Up-Front Evidence: Mediation Ready Sooner
The elimination of oral discoveries and introduction of up-front witness statements and limited documentary disclosure means that parties will be better informed, earlier. This makes for more productive mediations. Disputes will arrive at the table with the factual groundwork already laid, creating real opportunities for resolution before litigation becomes entrenched.
For mediators, this will require a shift in approach. We will need to be comfortable engaging with evidentiary material earlier and may find ourselves supporting parties who have not yet undergone traditional litigation “battle-testing.” The opportunity, however, is significant: to assist in resolving disputes before escalation, not after it.
Case Management and Mandatory Timelines: Mediation Embedded in the System
The introduction of a One-Year Scheduling Conference as a standard milestone includes the scheduling of mediation as a matter of course. This further embeds mediation within the procedural architecture of civil justice.

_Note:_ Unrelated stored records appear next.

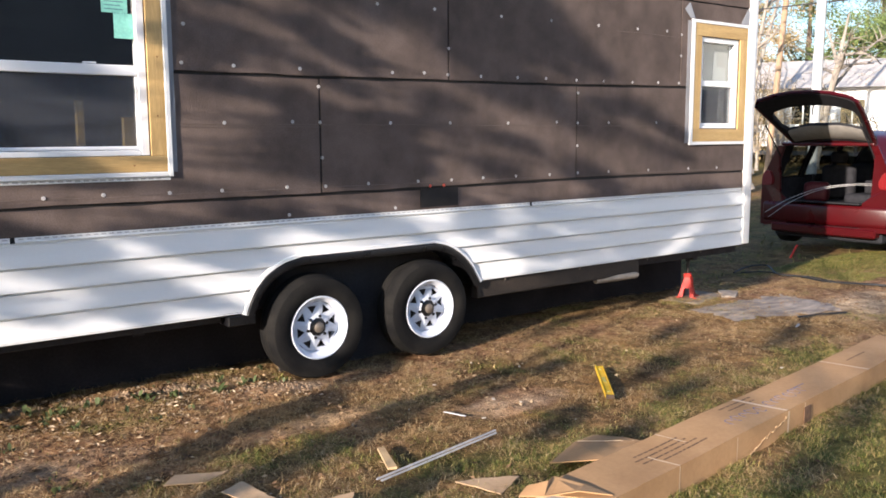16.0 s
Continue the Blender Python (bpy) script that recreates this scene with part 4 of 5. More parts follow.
card("cardboard_scrap", [(1.7, 2.43), (1.81, 2.385), (1.83, 2.2), (1.66, 2.25)], 0.002, "flat square piece of brown cardboard", 0.0, 6)
card("siding_scrap", [(0.694, 2.737), (0.775, 2.763), (0.819, 2.69), (0.915, 2.638), (1.019, 2.612), (1.083, 2.567), (1.05, 2.48), (0.88, 2.45), (0.74, 2.55)], 0.02, "crumpled white plastic siding scrap", 0.35, 7, "siding scrap", FOAM, 0.003, "white scraps on the lawn")
card("siding_scrap", [(1.062, 2.545), (1.316, 2.468), (1.27, 2.34), (1.02, 2.41)], 0.012, "flat white plastic siding scrap", 0.0, 8, "siding scrap", FOAM, 0.003, "white scraps on the lawn")

GREY_VINYL = mat("greyish_vinyl", (0.5, 0.49, 0.48), (0.36, 0.35, 0.34), 12, 0.5)
# two long white trim offcuts side by side
for k, off in enumerate((0.0, 0.026)):
    a, b = Vector((1.79 + off * 0.3, 3.245 - off, 0.01)), Vector((2.635 + off * 0.3, 3.405 - off, 0.01))
    st = thing("trim_offcut", a.x, a.y, 0.006, math.degrees(math.atan2(b.y - a.y, b.x - a.x)), category="trim offcut", label="long thin white vinyl trim offcut", group="trim offcuts")
    ln = (b - a).length - 0.03 * k
    part("strip", box(0, ln, -0.0045, 0.0045, 0, 0.004, 0.001), GREY_VINYL, st)
    part("fold", box(0, ln, 0.002, 0.0035, 0.0042, 0.007, 0.0003), GREY_VINYL, st)
shim = thing("wood_shim", 1.955, 3.42, 0.01, 69, category="wood offcut", label="short pale wooden offcut on the grass")
part("block", prism([(-0.135, -0.024, 0), (0.13, -0.02, 0.0), (0.13, 0.014, 0.0), (-0.135, 0.02, 0)], (0, 0, 0.012)), WOOD, shim)
chip = thing("trim_chip", 2.63, 3.745, 0.006, -70, category="trim offcut", label="tiny white vinyl chip on the grass")
part("strip", box(-0.07, 0.07, -0.006, 0.006, 0, 0.005, 0.001), GREY_VINYL, chip)
lath = thing("wood_splinter", 0.93, 3.09, 0.012, -25, category="wood offcut", label="thin pale wood splinter on the grass")
part("splinter", prism([(-0.095, -0.01, 0), (-0.02, -0.016, 0), (0.095, -0.005, 0), (0.095, 0.002, 0), (-0.08, 0.01, 0)], (0, 0, 0.01)), WOOD, lath)
PALE_MATTE = mat("dirty_paper", (0.5, 0.44, 0.36), (0.4, 0.34, 0.27), 60, 0.8)
rng = random.Random(12)
for x, y, s in ((2.76, 3.65, 0.02), (3.0, 3.85, 0.028), (3.1, 3.72, 0.018), (3.62, 4.3, 0.022), (5.0, 3.2, 0.025), (0.75, 3.2, 0.03), (0.1, 4.3, 0.025), (2.9, 4.3, 0.02), (3.4, 4.55, 0.016), (1.4, 4.4, 0.02)):
    peb = thing("paper_bit", x, y, lie(x, y), rng.uniform(0, 360), category="litter", label="tiny pale scrap of litter on the grass", group="litter")
    part("bit", box(-s * 0.6, s * 0.6, -s * 0.3, s * 0.35, 0.002, 0.008, 0.002), PALE_MATTE, peb)


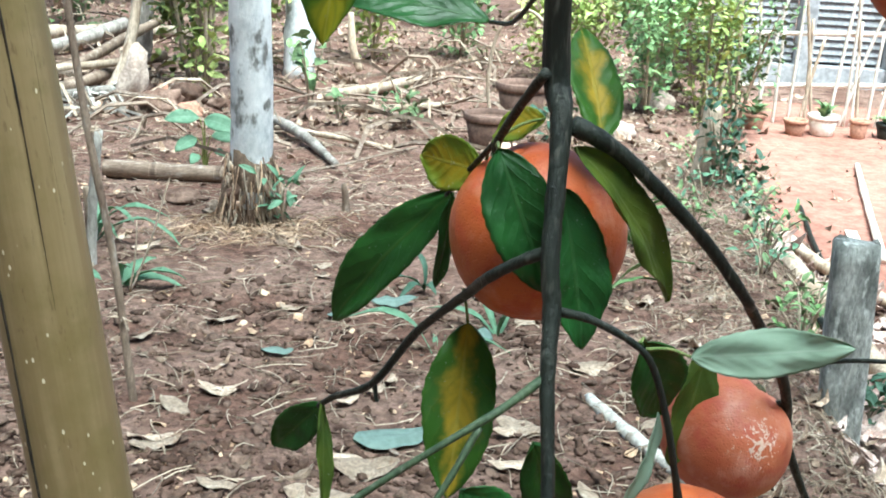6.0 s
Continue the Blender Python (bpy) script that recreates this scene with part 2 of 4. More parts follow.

The message is clear: mediation is no longer an optional detour; it is a core element of a reformed and rational process.
Cultural Shift: The Duty to Co-operate
The proposed general duty of parties and counsel to “co-operate” in achieving just, cost-effective outcomes aligns with the ethos of mediation. While the adversarial system is not being dismantled, it is being reshaped—away from attrition and toward resolution. Mediators will find their efforts supported by the very rules that govern proceedings.
Implications for ADR Professionals
These reforms have the potential to reshape the civil landscape in Ontario. For mediators, they offer both a challenge and an opportunity:
- Training and Practice: Mediators must become fluent in new procedural norms, particularly the implications of the up-front evidence model.
- Process Design: Early-stage mediation processes may need to evolve to fit within PLPs and tighter timelines.
- Collaboration with Counsel: We must support counsel in leveraging mediation earlier and more effectively.
- Access to Justice: Above all, we have a role to play in ensuring that the promise of timely, affordable justice becomes a practical reality for parties across Ontario.
The CRR consultation process closes in June 2025. I encourage ADR professionals—particularly mediators—to engage with the proposals. They represent more than regulatory reform; they signal a pivotal rethinking of how justice is delivered. Mediation is not an add-on to this vision—it is at its heart.